After the horse won the Chester Cup three weeks later the Sporting Life published a piece accusing the three of cheating. Mirror Group Newspapers, who owned the Life, argued that the item, by Alastair Down, was justified and fair comment on a scandal which was a matter of public interest.
Cheating, according to most dictionaries, is defined as “acting dishonestly or unfairly to gain an advantage, especially in a game or examination.” It is also defined as “to deceive or trick.”
Without going into the semantics I think we can readily accept what we mean by cheating in the context of racing. Rule 45.1 states as follows that a rider must:
“ride his horse throughout the race in such a way that he can be seen to have made a genuine attempt to obtain from his horse timely, real and substantial efforts to achieve the best possible placing and take and be seen to take all other reasonable and permissible measures throughout the race, however it develops, to ensure the horse is given a full opportunity to achieve the best possible placing.”
This seems quite clear, but in my view there is not a day when the rule is not broken. In the 40 or so years I have worked with trainers I cannot recall any member of that profession who has not, at some point, asked his jockey not to give his horse a hard race.
I should add that this is not, in the vast majority of cases, intended to deceive the public or, with the establishment of the exchanges, in order to ‘lay’ the horse to lose. It is almost always because the horse is either returning from injury, not at full fitness or unsuited by certain conditions.

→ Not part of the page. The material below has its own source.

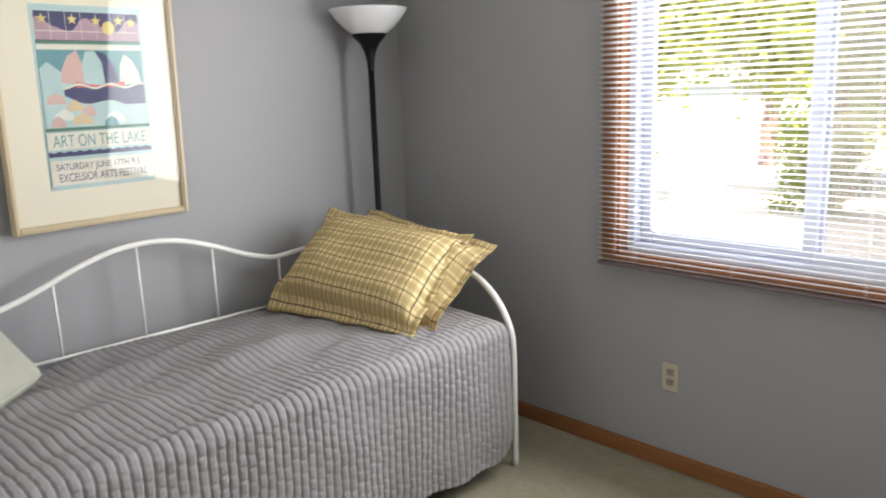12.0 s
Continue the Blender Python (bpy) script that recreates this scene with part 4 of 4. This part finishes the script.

I must also say at this point that, invariably, the instruction is qualified with something along the lines of “win if you can” or “don’t get into trouble.”
I know of hundreds of occasions in my time when unfancied horses have won. Years ago it was different. Now retired jockeys have told me tales of the ingenious lengths they sometimes went to in order to avoid winning.
One ex-jumps jockey, now occasional pundit, who was retained by one of the most famous trainers in National Hunt racing, told me that his boss pulled him in one day to say that he would never ask him to stop a horse again because he was “f…ing useless at it!”
Another former champion jumps jockey, now a successful trainer, told me about the day at Hexham when he spent the last half-mile of the race shouting “Do me, lads, do me” to the struggling riders chasing him in vain pursuit.
Racing was like a private club in those days, with trainers likely to get a quiet tap on the shoulder rather than face an enquiry. It is no secret that the late Arthur (WA) Stephenson used the racecourse as a schooling ground in a way which would never be permitted these days.
I remember ringing the great man once to ask him if he was running one of his horses in a race at Cartmel, where I fancied one of ours. “I will if I can catch it”, he told me. “It’s in the field at the moment.”
The horse duly turned up, looking as fat as a Hereford bull, and clearly in no state to race. He duly drifted in the market from around evens to 3’1 and was pulled up after half a mile.
Was that cheating? The horse was not remotely able to win but it wasn’t actually stopped. It was simply unfit.
There are, though, darker forces at work these days. The arrival of the exchanges now means that any punter can, like a bookmaker, take money on a horse to lose. The rules prevent those connected with a horse from laying it, which is correct. However everyone has friends and it must be very difficult for the authorities to unravel the threads.
I have no doubt that some jockeys, trainers and owners have people to lay horses on their behalf which they believe cannot win. However, in my experience, most jockeys when faced with the prospect of winning a race will, in the heat of battle, try their best to win. Indeed, there have been recorded instances of people with proven links to jockeys and trainers laying horses which ended up winning. The competitive instinct in a rider tends to win through in the end.
I will admit that I was once linked to a horse which was going to the races after a setback. I did not want the horse to be given a hard race, but when I told the jockey he said that he had to be very careful and would not want to get into trouble. I assured him that no betting was involved and that I never meant him to stop the horse from winning.
I do, though, believe that when the prize money is so poor there is a danger of foul play. When the monetary rewards from stopping a horse are greater than for winning there is always the danger that a rider, trainer or owner down on their luck may be tempted to resort to skulduggery.
A rider’s winning percentage, at low-grade jump meetings and all-weather meetings, can amount to little more than £150 in some races. By contrast there is seldom less than £300,000 matched on such races on the exchanges – considerably more if the race features a short-priced favourite.
An exchange client could very easily lay a short-priced favourite to lose a five-figure sum – considerably more than the couple of hundred quid the jockey will get for riding a winner.
My view is that ‘cheating’ in horse racing – the deliberate attempt to deceive others – is not commonplace. In fact it is very rare, but it does happen. However far more common, especially at run-of-the-mill meetings, there will on a daily basis be horses which run without carrying the confidence, for whatever reason, of their connections. It is up to the punter to assess, from the data available, which horses these may be.